Et après 30 ans de festival, les années se ressemblent-elles ?

Mes premières années ne ressemblent pas aux années actuelles. Et même elles ne se ressemblent pas vraiment entre elles. Ca dépendait et du contexte et des invités que j’étais invité à côtoyer ou pas. C’est vrai qu’il y a eu une année où Anjelica Huston présentait son film, donc j’étais un peu avec elle, et il y avait Al Pacino. Je me suis retrouvé avec Al Pacino sur scène, à traduire ce qu’il devait dire. Alors je flippais en me disant que j’allais rien comprendre. Finalement, ça c’est pas trop mal passé. Et la même année, en parallèle du festival, on m’a proposé d’animer une conférence de presse. Voilà donc je me souviens de cette année-là car c’était assez concentré. Je dois dire que j’en suis ressorti assez heureux. Il y a d’autres années qui étaient moins excitantes et maintenant, je vois des copains, je vois quelques films dans la journée, et je fais des rencontres comme aujourd’hui (il rit).

 

Quelle est votre plus belle rencontre à Cannes ?

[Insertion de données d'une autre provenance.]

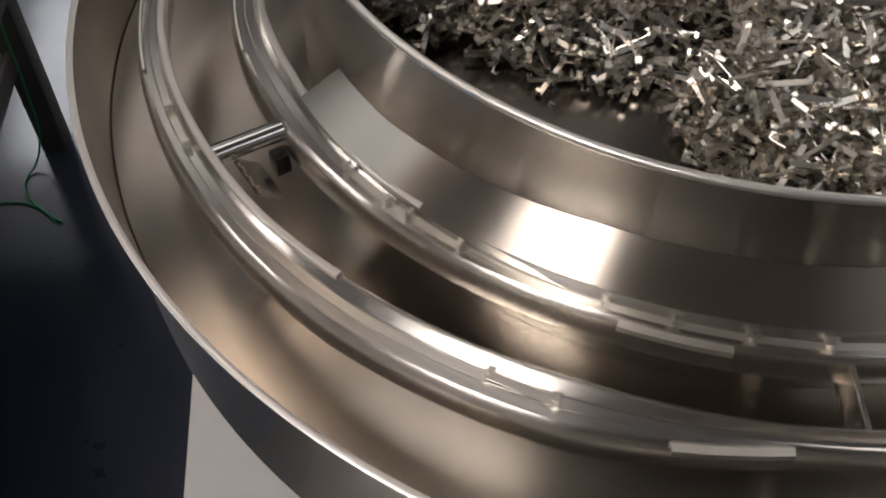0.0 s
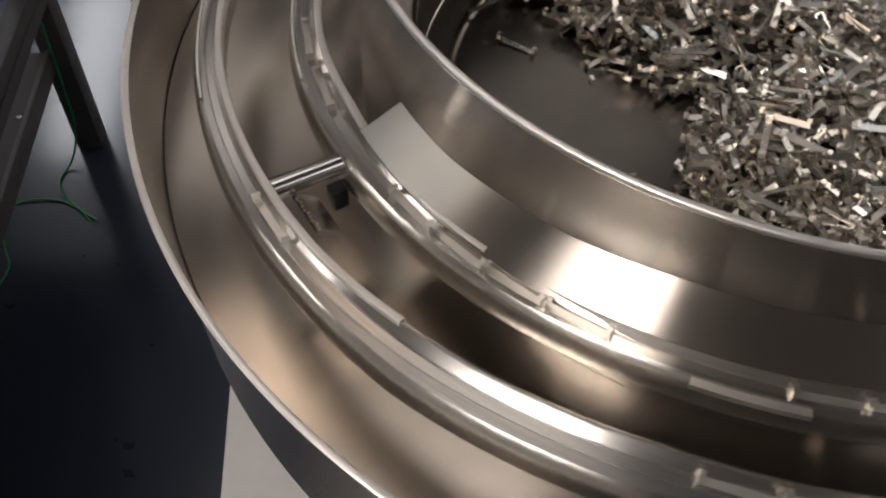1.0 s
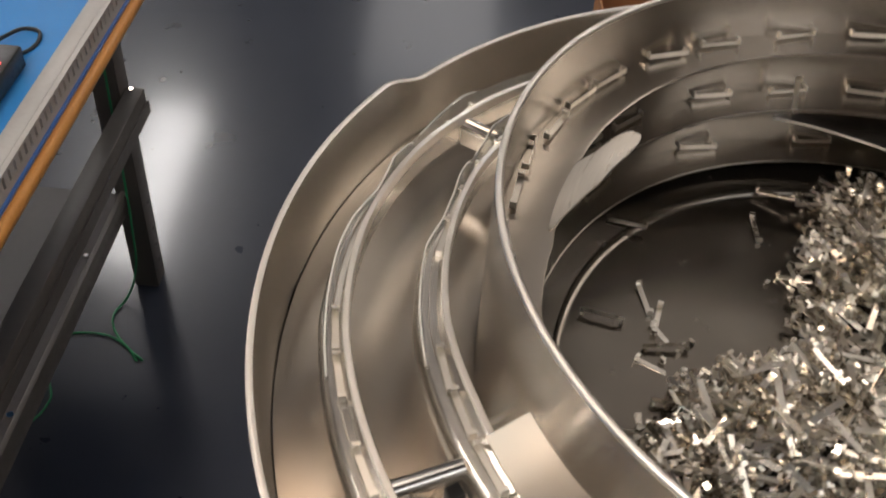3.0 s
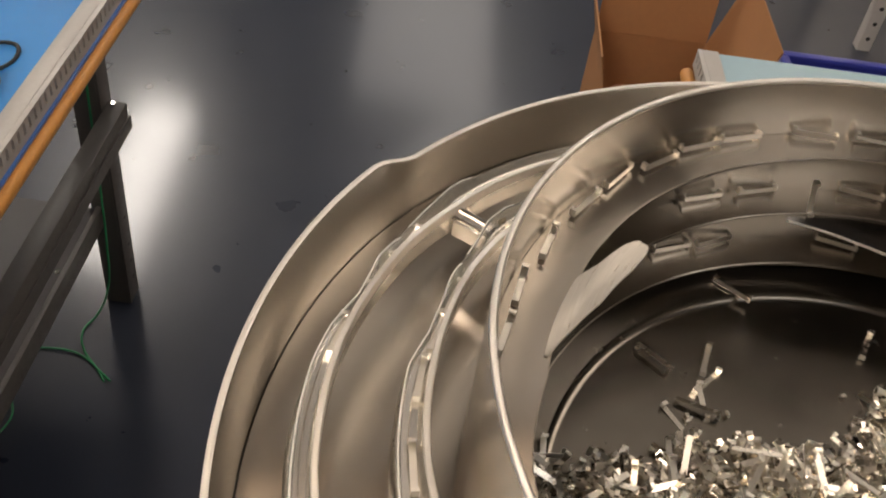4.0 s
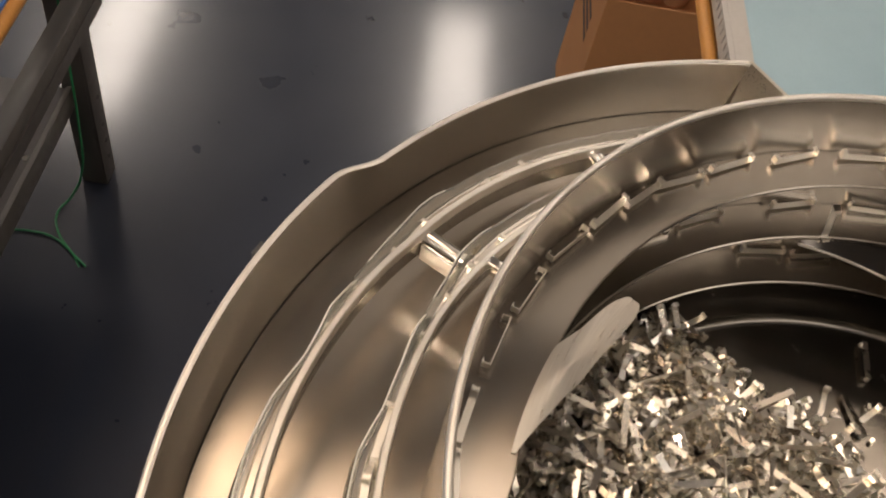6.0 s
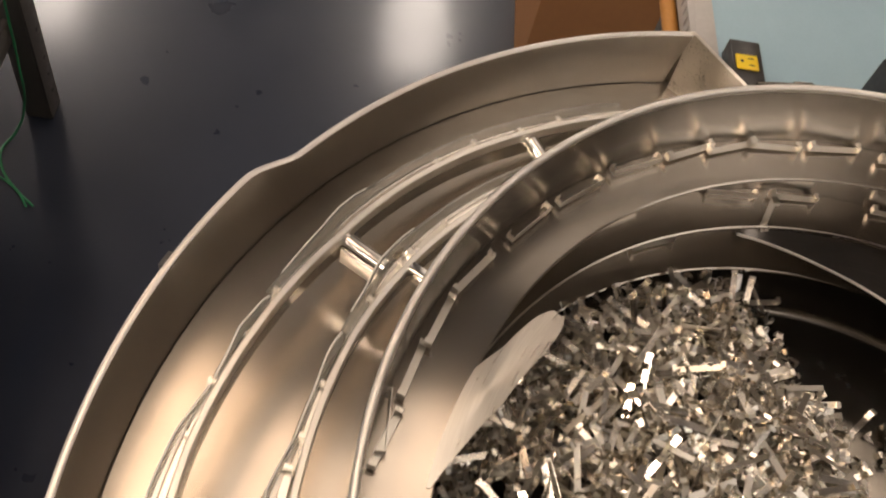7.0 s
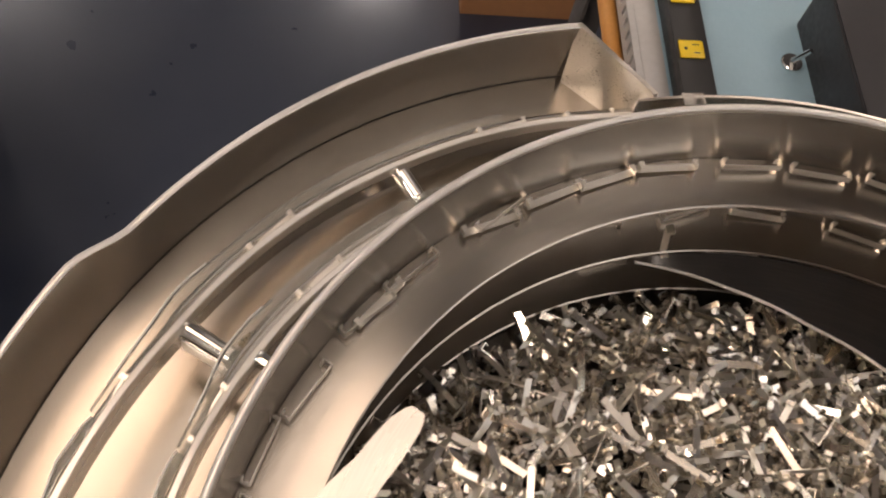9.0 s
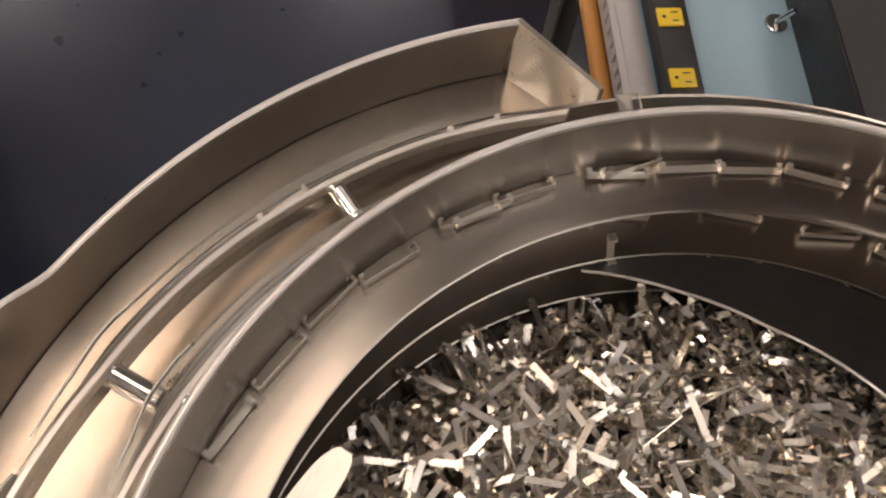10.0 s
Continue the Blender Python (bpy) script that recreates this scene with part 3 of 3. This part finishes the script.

On fait des rencontres tous les ans ! De là à dire marquantes, ça dépend de ce qu’on appelle marquant : si j’en ai gardé un lien affectif ou si c’était incroyable, ou encore totalement débile… J’ai le souvenir d’une année où il y avait une rétrospective John Ford, et j’ai rencontré Claire Trevor. Elle donnait la réplique à John Wayne dans La Chevauchée Fantastique en 1939. Maintenant, sur le plan du cinéma, si je devais citer une rencontre, il s’agit de Dino Risi. Il était pour moi l’un des plus grands cinéastes du monde. On a gardé le lien, on s’est appelé, on s’est écrit jusqu’à sa mort. Aussi, il y a la cinéaste chinoise Xiao-Yen Wang. Elle est venue en 1995 à Un Certain Regard avec son premier long-métrage qui s’appelait La môme singe. C’était il y a maintenant 20 ans et nous sommes toujours très amis. Non seulement je la vois aux Etats-Unis quand je m’y rends, mais aussi deux ans après notre rencontre, nous nous sommes fait un mois de voyage en Chine. C’est là où je me disais que finalement, les rencontres à Cannes ne sont pas si volatiles que ça.

  

Pour vous, quels sont les meilleurs film de cette saison 2015 ?

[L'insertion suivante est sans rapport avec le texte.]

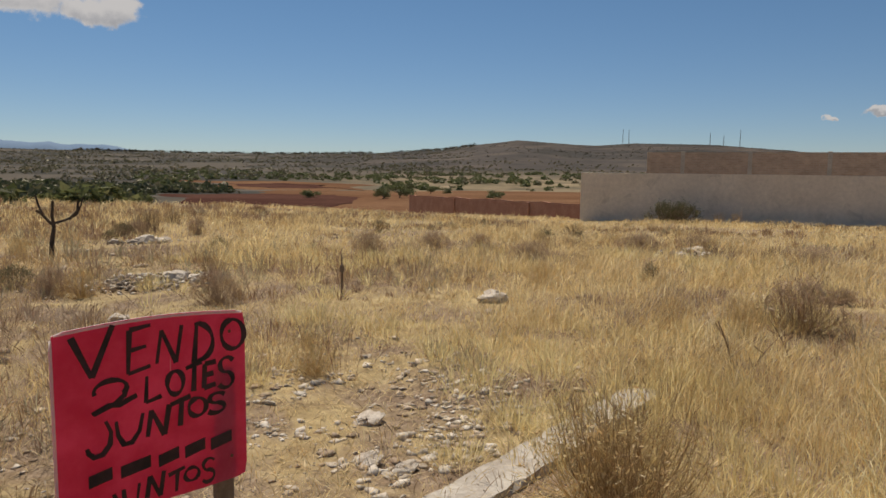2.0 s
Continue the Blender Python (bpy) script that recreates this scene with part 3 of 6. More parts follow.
    for u0, u1, z0, z1 in ((3.54, 5.32, 4.08, 5.66), (15.36, 17.2, 4.12, 5.63)):
        o, i = arch_ring(u0 + 0.06, u1 - 0.06, z0 + 0.04, z1 - 0.06, 0.06)
        bm = bmesh.new()
        n = len(i)
        for k in range(n):
            q = (k + 1) % n
            vs = [bm.verts.new(west(*p, d)) for p, d in ((o[k], 0.03), (o[q], 0.03), (i[q], 0.03), (i[k], 0.03), (i[k], 0.19), (i[q], 0.19))]
            bm.faces.new(vs[:4])
            bm.faces.new((vs[3], vs[2], vs[5], vs[4]))
        part("window_surround", bm, CONCRETE, h, "bare cement lining of the arched opening")
        part("sill", boxed(-0.04, 0.19, -u1 - 0.05, -u0 + 0.05, z0 - 0.07, z0 + 0.0), CONCRETE, h)
    part("door_jamb", boxed(-0.012, 0.2, -9.56, -9.5, 3.6, 5.66), LIGHTPL, h)
    # Dark sheet closes the doorway in place of the shaded room.
    part("doorway_shade", boxed(0.15, 0.19, -9.48, -8.48, 3.6, 5.64, 0.005), DARK, h, "dark sheet standing for the shaded room behind the doorway")
    # front openings
    for u0, u1 in ((2.65, 4.55), (6.2, 8.1), (9.5, 11.4)):
        o, i = arch_ring(u0, u1, 4.0, 5.8, 0.13)
        bm = bmesh.new()
        n = len(i)
        for k in range(1, n):
            q = (k + 1) % n
            vs = [bm.verts.new(north(*p, d)) for p, d in ((o[k], -0.03), (o[q], -0.03), (i[q], -0.03), (i[k], -0.03), (i[k], 0.1), (i[q], 0.1), (o[k], 0.0), (o[q], 0.0))]
            bm.faces.new(vs[:4])
            bm.faces.new((vs[3], vs[2], vs[5], vs[4]))
            bm.faces.new((vs[0], vs[6], vs[7], vs[1]))
        w = part("front_window", bm, BRICKRED, h, "arched opening edged in dark red brick")
        part("pane", boxed(u0 - 0.02, u1 + 0.02, -0.18, -0.15, 3.95, 5.85), GLASSDARK, w)
        part("mullion", boxed((u0 + u1) / 2 - 0.03, (u0 + u1) / 2 + 0.03, -0.15, -0.08, 4.0, 5.78), BRICKRED, w)
    for u0, u1, z0, z1 in ((0.4, 1.75, 0.25, 3.0), (2.0, 3.3, 0.25, 3.0), (3.55, 4.9, 0.25, 3.0), (6.4, 8.4, 0.95, 2.75)):
        w = part("shop_window", boxed(u0, u1, -0.06, -0.04, z0, z1), GLASSDARK, h, "tall dark opening with pale steel frame")
        for x in (u0 + 0.03, (u0 + u1) / 2, u1 - 0.03):
            part("frame_bar", boxed(x - 0.025, x + 0.025, -0.04, -0.02, z0, z1), GATE_BLUE, w)
        part("frame_bar", boxed(u0, u1, -0.038, -0.022, z0 + 1.9, z0 + 1.96), GATE_BLUE, w)
    g = part("garage_door", boxed(9.4, 11.6, -0.14, -0.10, 0.0, 2.5), GATE_BLUE, h, "grey-blue panelled steel garage door")
    for k in range(4):
        for r in range(2):
            part("panel", boxed(9.46 + k * 0.54, 9.92 + k * 0.54, -0.10, -0.06, 0.12 + r * 1.2, 1.2 + r * 1.2, 0.012), GATE_BLUE, g)
    part("transom", boxed(9.4, 11.6, -0.16, -0.12, 2.5, 3.0), GLASSDARK, h)
    # steps and kerb of the forecourt
    part("forecourt", boxed(0.2, 12, 0.0, 0.9, -0.6, 0.02, 0.02), CONCRETE, h, "raised concrete strip before the front")
    return h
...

De ce que j’ai vu en compétition qui m’a vraiment plu, je dirais le film de Moretti et de Todd Haynes. Les Cowboys aussi, qui est passé à la quinzaine. Ce sont vraiment les deux qui m’ont le plus plu en compétition, mais après je ne les ai pas tout vu. Et bien sûr il y en a que j’ai vu et qui ne m’ont pas plus emballé que ça. Bravo à tous ceux qui arrivent à remplir le tableau de quotation, en ayant quasiment aucune case vide. Ça demande vraiment de se lever tôt le matin et de se coucher tard le soir, et de ne pas beaucoup arrêter entre les deux. Moi, je prends davantage mon temps !

 

Et le moins bon film ?

Alors j’attendais pas énormément du film de Valérie Donzelli, dont j’avais beaucoup aimé La guerre est déclarée. Le moins qu’on puisse dire, c’est que celui-là, je n’ai pas accroché. Et c’est peu de le dire (il sourit) ! Non mais c’est pas intéressant de dire du mal des films. C’est tellement de boulot, c’est tellement d’investissement de faire un film. Bravo à tous ceux qui en font un. Et j’ai rencontré des gens qui avaient aimé son film, je suis très heureux pour elle.